- **Exercise data**:

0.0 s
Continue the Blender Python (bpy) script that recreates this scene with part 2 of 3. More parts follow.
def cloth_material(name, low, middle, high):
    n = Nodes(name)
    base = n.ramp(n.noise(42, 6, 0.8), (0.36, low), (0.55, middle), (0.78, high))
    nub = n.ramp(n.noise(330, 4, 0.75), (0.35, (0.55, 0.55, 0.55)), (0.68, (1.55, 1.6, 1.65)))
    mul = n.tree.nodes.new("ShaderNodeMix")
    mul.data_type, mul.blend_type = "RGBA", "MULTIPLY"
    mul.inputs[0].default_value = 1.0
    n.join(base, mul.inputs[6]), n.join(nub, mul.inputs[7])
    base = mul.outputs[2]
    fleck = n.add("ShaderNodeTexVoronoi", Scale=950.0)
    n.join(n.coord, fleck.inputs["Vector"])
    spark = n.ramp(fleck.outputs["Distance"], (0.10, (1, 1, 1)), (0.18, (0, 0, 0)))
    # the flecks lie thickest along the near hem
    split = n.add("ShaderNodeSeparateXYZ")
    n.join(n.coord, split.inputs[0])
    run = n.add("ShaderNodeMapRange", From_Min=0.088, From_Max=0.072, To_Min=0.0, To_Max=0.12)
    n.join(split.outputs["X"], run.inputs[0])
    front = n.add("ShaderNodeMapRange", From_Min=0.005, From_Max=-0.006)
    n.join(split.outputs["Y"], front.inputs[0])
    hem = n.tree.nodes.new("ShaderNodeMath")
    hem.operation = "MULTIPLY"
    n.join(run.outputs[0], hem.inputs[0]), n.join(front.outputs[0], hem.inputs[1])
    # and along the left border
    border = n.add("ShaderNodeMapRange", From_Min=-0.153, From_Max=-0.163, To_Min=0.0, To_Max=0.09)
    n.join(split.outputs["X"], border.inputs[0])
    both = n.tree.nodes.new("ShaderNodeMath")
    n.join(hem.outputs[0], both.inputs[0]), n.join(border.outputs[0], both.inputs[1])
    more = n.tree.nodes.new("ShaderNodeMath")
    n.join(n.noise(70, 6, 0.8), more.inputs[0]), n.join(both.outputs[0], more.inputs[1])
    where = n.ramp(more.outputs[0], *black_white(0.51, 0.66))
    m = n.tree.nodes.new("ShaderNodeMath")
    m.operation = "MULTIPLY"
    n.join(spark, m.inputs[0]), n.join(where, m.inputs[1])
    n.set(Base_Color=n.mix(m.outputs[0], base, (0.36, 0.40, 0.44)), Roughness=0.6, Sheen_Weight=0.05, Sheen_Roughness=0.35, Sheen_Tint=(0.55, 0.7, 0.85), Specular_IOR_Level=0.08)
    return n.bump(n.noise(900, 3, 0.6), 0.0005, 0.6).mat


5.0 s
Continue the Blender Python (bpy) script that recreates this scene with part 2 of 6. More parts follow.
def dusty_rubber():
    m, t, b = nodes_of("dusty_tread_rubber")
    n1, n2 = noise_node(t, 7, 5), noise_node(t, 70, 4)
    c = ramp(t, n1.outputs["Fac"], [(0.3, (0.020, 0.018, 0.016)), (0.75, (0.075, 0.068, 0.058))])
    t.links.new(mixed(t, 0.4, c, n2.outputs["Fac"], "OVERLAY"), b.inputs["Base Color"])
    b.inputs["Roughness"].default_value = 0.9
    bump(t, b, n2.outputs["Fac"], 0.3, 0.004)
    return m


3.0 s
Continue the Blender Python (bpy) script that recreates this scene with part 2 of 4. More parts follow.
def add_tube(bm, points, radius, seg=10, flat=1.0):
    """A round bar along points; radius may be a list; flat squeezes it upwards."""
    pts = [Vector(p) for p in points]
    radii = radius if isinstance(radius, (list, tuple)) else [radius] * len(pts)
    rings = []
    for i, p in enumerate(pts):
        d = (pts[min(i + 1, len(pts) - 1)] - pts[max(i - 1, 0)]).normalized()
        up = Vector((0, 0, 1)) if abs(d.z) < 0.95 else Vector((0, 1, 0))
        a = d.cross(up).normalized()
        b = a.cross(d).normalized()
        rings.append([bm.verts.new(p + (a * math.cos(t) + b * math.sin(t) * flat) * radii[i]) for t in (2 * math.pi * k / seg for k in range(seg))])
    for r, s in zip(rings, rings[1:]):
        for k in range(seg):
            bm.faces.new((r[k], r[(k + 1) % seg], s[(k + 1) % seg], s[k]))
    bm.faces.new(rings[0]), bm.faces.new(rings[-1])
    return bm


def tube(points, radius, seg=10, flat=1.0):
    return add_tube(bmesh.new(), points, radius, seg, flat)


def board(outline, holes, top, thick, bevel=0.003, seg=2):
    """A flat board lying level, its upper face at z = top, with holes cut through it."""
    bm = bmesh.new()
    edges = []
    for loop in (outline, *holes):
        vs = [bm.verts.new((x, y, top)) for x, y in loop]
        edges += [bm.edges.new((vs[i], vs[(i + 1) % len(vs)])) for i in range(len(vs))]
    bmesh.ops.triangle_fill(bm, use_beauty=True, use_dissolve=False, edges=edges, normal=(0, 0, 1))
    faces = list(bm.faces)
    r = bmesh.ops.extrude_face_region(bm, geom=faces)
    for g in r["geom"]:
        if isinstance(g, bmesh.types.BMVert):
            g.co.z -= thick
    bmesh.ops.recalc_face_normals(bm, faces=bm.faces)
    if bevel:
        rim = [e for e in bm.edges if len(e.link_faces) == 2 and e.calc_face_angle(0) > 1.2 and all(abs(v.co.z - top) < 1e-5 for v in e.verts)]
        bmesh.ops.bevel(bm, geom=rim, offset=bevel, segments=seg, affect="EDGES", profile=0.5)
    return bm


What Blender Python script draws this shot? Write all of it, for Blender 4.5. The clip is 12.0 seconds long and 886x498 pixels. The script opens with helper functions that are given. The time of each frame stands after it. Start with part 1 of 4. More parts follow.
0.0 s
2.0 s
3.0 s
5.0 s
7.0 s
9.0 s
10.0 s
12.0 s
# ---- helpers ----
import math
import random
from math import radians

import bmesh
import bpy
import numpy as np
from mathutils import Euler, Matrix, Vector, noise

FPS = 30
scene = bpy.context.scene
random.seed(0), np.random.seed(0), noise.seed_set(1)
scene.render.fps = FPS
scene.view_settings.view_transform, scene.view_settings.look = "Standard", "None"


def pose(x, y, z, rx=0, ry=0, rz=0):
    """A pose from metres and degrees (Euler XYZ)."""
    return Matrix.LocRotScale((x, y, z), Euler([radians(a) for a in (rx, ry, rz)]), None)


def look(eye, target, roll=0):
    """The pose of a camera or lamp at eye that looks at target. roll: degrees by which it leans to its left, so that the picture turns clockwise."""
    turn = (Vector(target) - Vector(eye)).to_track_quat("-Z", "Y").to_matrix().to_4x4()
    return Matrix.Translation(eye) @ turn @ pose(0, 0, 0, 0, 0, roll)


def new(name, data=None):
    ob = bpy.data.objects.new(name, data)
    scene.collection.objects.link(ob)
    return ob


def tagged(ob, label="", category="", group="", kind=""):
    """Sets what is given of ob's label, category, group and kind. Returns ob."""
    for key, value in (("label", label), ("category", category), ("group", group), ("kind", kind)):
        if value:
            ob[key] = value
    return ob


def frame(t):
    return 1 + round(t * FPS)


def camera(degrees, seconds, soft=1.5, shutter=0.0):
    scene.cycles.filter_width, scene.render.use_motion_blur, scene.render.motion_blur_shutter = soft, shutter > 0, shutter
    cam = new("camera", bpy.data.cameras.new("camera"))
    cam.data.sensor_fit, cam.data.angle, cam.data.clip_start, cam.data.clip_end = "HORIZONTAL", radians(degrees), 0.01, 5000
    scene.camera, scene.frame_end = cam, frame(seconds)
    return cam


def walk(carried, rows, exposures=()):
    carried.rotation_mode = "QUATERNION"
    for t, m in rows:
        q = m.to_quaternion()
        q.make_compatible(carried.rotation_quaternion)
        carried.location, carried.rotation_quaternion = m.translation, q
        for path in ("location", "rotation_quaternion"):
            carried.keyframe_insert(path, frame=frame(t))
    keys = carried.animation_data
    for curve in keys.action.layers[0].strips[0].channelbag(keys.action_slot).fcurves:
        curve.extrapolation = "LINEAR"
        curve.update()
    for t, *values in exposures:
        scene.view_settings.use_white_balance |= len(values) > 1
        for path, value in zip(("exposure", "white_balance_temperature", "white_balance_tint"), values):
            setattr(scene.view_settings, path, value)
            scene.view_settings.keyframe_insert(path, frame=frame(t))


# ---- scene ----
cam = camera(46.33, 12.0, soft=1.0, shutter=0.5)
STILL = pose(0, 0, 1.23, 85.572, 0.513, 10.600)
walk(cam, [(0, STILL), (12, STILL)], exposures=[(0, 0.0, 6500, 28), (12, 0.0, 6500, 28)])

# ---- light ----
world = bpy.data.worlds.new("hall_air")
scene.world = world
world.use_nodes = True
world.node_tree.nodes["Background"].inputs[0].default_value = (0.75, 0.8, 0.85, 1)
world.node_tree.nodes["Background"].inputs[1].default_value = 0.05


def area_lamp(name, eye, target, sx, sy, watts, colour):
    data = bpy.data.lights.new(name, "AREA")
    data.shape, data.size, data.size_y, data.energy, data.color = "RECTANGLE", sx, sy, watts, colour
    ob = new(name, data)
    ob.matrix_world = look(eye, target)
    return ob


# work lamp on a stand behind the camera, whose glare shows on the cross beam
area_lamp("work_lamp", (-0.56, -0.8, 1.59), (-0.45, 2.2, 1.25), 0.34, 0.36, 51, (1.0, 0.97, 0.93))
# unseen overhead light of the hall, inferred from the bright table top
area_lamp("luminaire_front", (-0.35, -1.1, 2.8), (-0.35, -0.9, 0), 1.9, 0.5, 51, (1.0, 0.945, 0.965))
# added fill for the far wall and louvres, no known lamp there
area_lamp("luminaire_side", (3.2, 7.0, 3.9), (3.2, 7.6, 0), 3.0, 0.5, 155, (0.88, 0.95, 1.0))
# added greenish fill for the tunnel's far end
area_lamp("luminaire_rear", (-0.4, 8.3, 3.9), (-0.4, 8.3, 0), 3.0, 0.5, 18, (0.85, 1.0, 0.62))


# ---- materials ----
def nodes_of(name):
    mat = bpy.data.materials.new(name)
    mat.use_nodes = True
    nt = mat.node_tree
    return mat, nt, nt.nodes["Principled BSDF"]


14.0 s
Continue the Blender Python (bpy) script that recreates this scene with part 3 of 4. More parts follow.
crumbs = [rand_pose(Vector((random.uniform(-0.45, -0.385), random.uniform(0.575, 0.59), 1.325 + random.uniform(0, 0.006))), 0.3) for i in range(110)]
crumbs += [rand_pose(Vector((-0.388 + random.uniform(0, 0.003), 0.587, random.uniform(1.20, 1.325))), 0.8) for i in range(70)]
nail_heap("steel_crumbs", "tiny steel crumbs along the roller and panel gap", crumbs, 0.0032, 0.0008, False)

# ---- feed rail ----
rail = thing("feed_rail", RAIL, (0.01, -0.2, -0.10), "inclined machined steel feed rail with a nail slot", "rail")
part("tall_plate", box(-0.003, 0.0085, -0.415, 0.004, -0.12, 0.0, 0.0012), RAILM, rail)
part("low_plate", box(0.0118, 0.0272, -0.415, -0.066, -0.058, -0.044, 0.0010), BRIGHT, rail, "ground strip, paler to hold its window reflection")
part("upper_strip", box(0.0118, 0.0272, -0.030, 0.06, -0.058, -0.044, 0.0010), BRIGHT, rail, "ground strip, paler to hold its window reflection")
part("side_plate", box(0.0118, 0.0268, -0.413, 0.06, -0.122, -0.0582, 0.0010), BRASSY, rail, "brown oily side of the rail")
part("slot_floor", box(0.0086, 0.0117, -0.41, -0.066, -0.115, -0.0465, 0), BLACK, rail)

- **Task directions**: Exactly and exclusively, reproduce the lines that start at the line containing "carried.keyframe_insert(path, frame=frame(t))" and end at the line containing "scene.view_settings.keyframe_insert(path, frame=frame(t))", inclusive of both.

- **Task solution**:
            carried.keyframe_insert(path, frame=frame(t))
    keys = carried.animation_data
    for curve in keys.action.layers[0].strips[0].channelbag(keys.action_slot).fcurves:
        curve.extrapolation = "LINEAR"
        curve.update()
    for t, *values in exposures:
        scene.view_settings.use_white_balance |= len(values) > 1
        for path, value in zip(("exposure", "white_balance_temperature", "white_balance_tint"), values):
            setattr(scene.view_settings, path, value)
            scene.view_settings.keyframe_insert(path, frame=frame(t))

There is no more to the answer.